Au Domaine d’excellence de la Peyrouse, le gavage à la pompe pneumatique est principalement assuré par des élèves en formation avec ce que cela suppose de maladresses et de douleurs accrues pour les canards. Dans cette salle géante, les canards sont disposés en groupe de 5 ou 6 dans une stalle d’un mètre carré au mieux où ils disposent d’assez d’espace pour faire trois pas à peine. Insuffisant pour fuir le gaveur approchant qui les effraie. Pas d’échappatoire, des grilles coulissantes viendront les entraver dans leur tentative. Entre deux gavages ils resteront confinés dans la stalle, s’agglutinant les uns aux autres, s’abîmant les plumes, se blessant, marchant sur une grille – un sol « industriel » jugé pratique pour évacuer les diarrhées causées par la suralimentation – le tout sans lumière extérieure et dans un bruit de ventilateurs assourdissant qui ne manque certainement pas d’augmenter leur stress. La question du bien-être animal est tout simplement inexistant. Celui-ci est considéré comme une manière première inerte et sans autre but que de servir les envies de l’Homme.
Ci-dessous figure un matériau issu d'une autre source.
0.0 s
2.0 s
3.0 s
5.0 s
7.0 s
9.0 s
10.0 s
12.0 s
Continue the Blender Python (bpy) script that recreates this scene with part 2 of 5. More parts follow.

En bout de chaîne, après une douzaine de jours de gavage, vient l’abattage pour récupérer le précieux organe. Les canards sont suspendus par les pattes et plongés dans un bac d’eau électrifié pour les étourdir, officiellement pour leur éviter de souffrir lorsqu’ils seront égorgés. Pourtant, les images prises par la L214 montrent que des canards mal étourdis reprennent connaissance et sont conscients lorsqu’ils se vident de leur sang… De leur naissance à leur mort, la vie de ces canards n’aura été que maltraitance inutile et souffrance. Il est aisé de comprendre pourquoi le gavage est interdit dans l’Union européenne à l’exception de 5 pays (la France, la Hongrie, la Bulgarie, une partie de la Belgique et l’Espagne). La France produisant à elle seule 75% du foie gras mondial, on comprend aussi à quel point les enjeux économiques pèsent négativement dans la balance pour faire au minimum réglementer une pratique reconnue par la communauté scientifique internationale comme préjudiciable aux animaux. Une fois encore, la France se démarque par son archaïsme et ce rejet réactionnaire de toute évolution sociétale pouvant entacher ses habitudes culturelles. Pourtant, outre le courage de se détourner volontairement de sa consommation, le foie gras « alternatif » et sans souffrance existe aujourd’hui.
Suite à son enquête, la L214 va porter plainte pour cruauté et soumettre trois demandes au ministère de l’Agriculture : la prise de sanctions exemplaires contre le Domaine de la Peyrouse, le retrait de sa médaille d’or et l’interdiction au Domaine de servir de centre de formation.